Maintaining a balance between use and form
You could say Peter Raacke, born in Hanau in 1928, was a perky balance artist. In everything he has designed during his long and successful career, he has tried to maintain a balance – between use and form, utility and beauty. Perhaps also between the joy of experimentation and the will to form, avant-garde and tradition. And as is usual with people who walk a fine line with firm courage and playfully hold themselves upright between the extremes instead of subordinating themselves to a harsh either-or, his work as an industrial designer also leaned sometimes more to one side, sometimes more to the other. To remain supple and not fall off.
At the same time, Peter Raacke never understood the work of designing as an apolitical activity. Whatever had to be designed, it had to be given a socially and politically meaningful perspective. And because the balance can only be maintained by being flexible, many of Raacke’s designs were unconventional – and became famous and design classics precisely because of this. Starting with the stainless steel cutlery “mono-a” from 1959, which is still inseparably linked with Raacke’s name, to the various cardboard furniture from 1968, to the coloured plastic toolbox for the company Ruddies Burgmöbel from 1966 and the rattan furniture from 1974.
Raacke has experienced and helped shape design history in Germany
Peter Raacke, who always reacted cheerfully, openly and alertly to encounters and suggestions, experienced and helped shape the history of design in Germany. The fact that he was trained as a goldsmith and enameller trained his sense for material and for fine detail. Equipped with knowledge imparted to him by Karl Lang and August Bock, the teacher of Wilhelm Wagenfeld and Christian Dell, at the Hanau Drawing Academy, but also by Walter Lochmüller in Schwäbisch Gmünd and Elisabeth Treskow in Cologne, he moved into his flat and studio in Darmstadt in the early 1950s – not just anywhere, but in the Hochzeitsturm on Mathildenhöhe. That he was in the right place at the right time became apparent at the legendary “Darmstadt Talks”. Here Raacke met Otto Bartning, Theodor Heuss, Theodor W. Adorno and many others who were thinking about questions of man, technology and space. The socio-political dimension of design always remained important to Raacke. Even when he taught at the Werkkunstschule Saarbrücken in the early 1950s, at the Staatliche Werkkunstschule Kassel in the late 1950s and early 1960s, and at the HfG Ulm from 1963 to 1967. Raacke was a co-founder of the Werkbund Saar and the Association of German Industrial Designers (VDID). From 1968 to 1993, he taught industrial design at the Hochschule für bildende Künste in Hamburg for 25 years and continued to work in his office raacke design in Berlin-Zehlendorf.

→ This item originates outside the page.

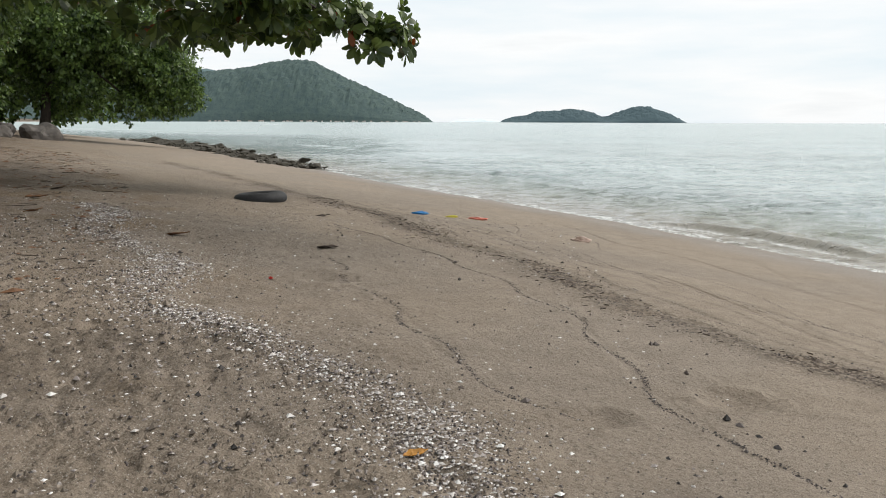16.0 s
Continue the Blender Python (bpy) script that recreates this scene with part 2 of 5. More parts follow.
def paint_cream(name, base, grime=0.4, patches=(), stains=True, wall=False):
    """Weathered off-white gelcoat with grey-brown grime, chips and speckle."""
    k = Mat(name, 0.45)
    cloud = k.noise(5.0, 6, 0.6)
    dark = tuple(c * f for c, f in zip(base, (0.80, 0.79, 0.74)))
    col = k.ramp(cloud, (0.3, dark), (0.65, base))
    if wall:
        # aft of the bulkhead: stains, plus shade of the side put into the colour
        stain_shade = k.step(k.math("ADD", k.axis(0), k.math("MULTIPLY", k.noise(5.0, 5), 0.25)), -1.34, -1.02)
        col = k.mix(stain_shade, k.ramp(cloud, (0.3, (0.56, 0.515, 0.405)), (0.65, (0.66, 0.62, 0.51))), col)
    if stains:
        blot = k.noise(6.5, 7, 0.62, (1.0, 1.0, 0.6))
        part_of = k.math("MULTIPLY", stain_shade, grime) if wall else grime
        col = k.mix(k.math("MULTIPLY", k.step(blot, 0.48, 0.66), part_of), col, (0.275, 0.238, 0.168))
        run = k.noise(9.0, 5, 0.65, (2.2, 2.2, 0.35))
        col = k.mix(k.math("MULTIPLY", k.step(run, 0.50, 0.68), k.math("MULTIPLY", part_of, 0.85)), col, (0.170, 0.142, 0.098))
    for c, s, tint, wob, fleck in patches:
        if fleck == 2:
            # paint peeled to mottled undercoat, a teal rim of the layer between
            wide = k.near(c, tuple(x * 1.12 for x in s), wob, 26.0, 0.04)
            col = k.mix(wide, col, k.ramp(k.noise(60.0, 5, 0.7), (0.40, (0.05, 0.17, 0.19)), (0.60, (0.40, 0.46, 0.45))))
            col = k.mix(k.near(c, s, wob, 26.0, 0.05), col, k.ramp(k.noise(120.0, 6, 0.75), (0.36, (0.17, 0.20, 0.20)), (0.50, (0.36, 0.39, 0.39)), (0.66, (0.60, 0.61, 0.60))))
            continue
        blob = k.near(c, s, wob, 34.0 if fleck >= 0 else 9.0, 0.05 if fleck >= 0 else 0.9)
        if fleck < 0:
            blob = k.math("MULTIPLY", blob, -fleck)
        if fleck > 0:
            blob = k.math("MULTIPLY", blob, k.step(k.noise(85.0, 5, 0.7), fleck, fleck + 0.05))
        col = k.mix(blob, col, tint)
    chip = k.noise(52.0, 4, 0.6)
    col = k.mix(k.math("MULTIPLY", k.step(chip, 0.665, 0.69), 0.8), col, (0.13, 0.11, 0.085))
    k.color(col)
    k.rough(k.math("ADD", 0.36, k.math("MULTIPLY", cloud, 0.3)))
    k.bump(chip, 0.1, 0.003)
    k.bump(k.noise(30.0, 4), 0.08, 0.004)
    return k.m


def plain(name, c, rough=0.6, vary=0.3, scale=12.0, bump=0.2, metal=0.0, c2=None, gloss=0.5):
    k = Mat(name, rough, metal)
    k.b.inputs["Specular IOR Level"].default_value = gloss
    n = k.noise(scale, 6, 0.6)
    k.color(k.ramp(n, (0.3, tuple(x * (1 - vary) for x in c)), (0.7, c2 or tuple(min(1, x * (1 + vary)) for x in c))))
    k.bump(n, bump, 0.01)
    return k.m


def bark_material(name, a, b):
    k = Mat(name, 0.9)
    n = k.noise(5.0, 7, 0.65, (3.0, 3.0, 0.6))
    k.color(k.ramp(n, (0.3, a), (0.7, b)))
    k.bump(n, 0.7, 0.03)
    k.bump(k.noise(40.0, 5), 0.3, 0.006)
    return k.m


def leaf_material(name, dark, light, odd=None):
    k = Mat(name, 0.42)
    r = k.island()
    col = k.ramp(r, (0.0, dark), (0.72, light), (0.93, tuple(x * 1.35 for x in light)))
    if odd:
        col = k.mix(k.step(r, 0.985, 0.987), col, odd)
    col = k.mix(k.math("MULTIPLY", k.noise(9.0, 4), 0.4), col, tuple(x * 0.6 for x in dark))
    k.color(col)
    k.b.inputs["Specular IOR Level"].default_value = 0.5
    t = k.n.new("ShaderNodeBsdfTranslucent")
    k.link(col, t.inputs["Color"])
    ms = k.n.new("ShaderNodeMixShader")
    ms.inputs[0].default_value = 0.30
    k.link(k.b.outputs[0], ms.inputs[1])
    k.link(t.outputs[0], ms.inputs[2])
    k.link(ms.outputs[0], k.n["Material Output"].inputs["Surface"])
    return k.m


def forest_material(name, dark, light, scale, depth=0.5, relief=0.8):
    k = Mat(name, 0.95)
    n = k.noise(scale, 6, 0.65)
    r = k.island()
    col = k.ramp(n, (0.3, dark), (0.7, light))
    tufts = k.noise(scale * 3.1, 4, 0.7)
    col = k.mix(k.math("MULTIPLY", k.step(tufts, 0.50, 0.72), depth), col, tuple(x * 0.5 for x in dark))
    col = k.mix(k.math("MULTIPLY", r, 0.15), col, tuple(x * 1.25 for x in light))
    k.color(col)
    k.b.inputs["Specular IOR Level"].default_value = 0.05
    k.bump(n, relief, 4.0)
    return k.m


M_SAND = sand_material()
M_SEA = sea_material()
M_DECK = paint_grey()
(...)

There was also no shortage of tributes and reviews: in 2003, he was honoured with the exhibition “50 Years of Peter Raacke Design” at the German Museum of Technology in Berlin; this was followed in 2004 by the exhibition “50 Years of Peter Raacke Design – Designing for Use” at the Goldschmiedehaus Hanau, and in 2005 by the retrospective “Peter Raacke – Designing for Use” at the The Deutsches Klingenmuseum (German Blades Museum) in Solingen. And in 2008, the Bauhaus-Archiv Museum für Gestaltung in Berlin showed the exhibition “Peter Raacke: simply modern – from craft to design”.
The mono-a cutlery was a revolution in its time
Raacke’s legendary “mono-a” cutlery was a revolution on the dining table in its day. With its stretched straight lines, with precise edges and circular curves, it appeared as simple as it was modern and unusual. Nevertheless, it was able to establish itself on the international markets and is still produced in numerous variations today. Jörg Petruschat suspects a connection to Scandinavian design, but rightly states that Raacke also took pleasure in a “lifestyle that centred on the search for a pleasure that was not directed towards the possession of things, but towards the experience, the pleasure and joy of life – which included the exploration of lifestyles, self-dramatisation, access to refinement and the art of living”.
A suitcase not only for DIYers
Among Raacke’s designs that have made design history is his plastic case. It is not a travel utensil, but a wallpapering case for do-it-yourselfers. The injection-moulded polypropylene shell forms the concise large shape, the “film hinge” sets the decisive accent. “Contrary to all everyday experience,” says Walter Scheiffele, “the thin plastic hinge can be moved endlessly without tearing off, thanks to the ‘miracle world of plastics’. In fact, the hinge is merely the ‘cross-sectional constriction’ of the polypropylene from which the case is moulded.” It is the details that make the difference: the handle, the fine profiling of the edges of the shell, the nickel-plated push buttons, the grain of the surface.
The fact that even such an accomplished designer and cosmopolitan balancing artist as Peter Raacke was not always able to balance the temporal equilibrium between design and success can be seen not only in the cardboard furniture, which was clearly ahead of its time, but also in the plastic suitcase, which in its red version also became the suitcase for “revolutionaries” at the end of the sixties. Because do-it-yourselfers preferred to use plastic bags at the DIY store, the case only became popular when Raacke offered it as a universally usable “empty case”.
As his family has announced, Peter Raacke died in Berlin on 20 March at the age of 93. The things he designed may remain, his philanthropic liveliness will be missed.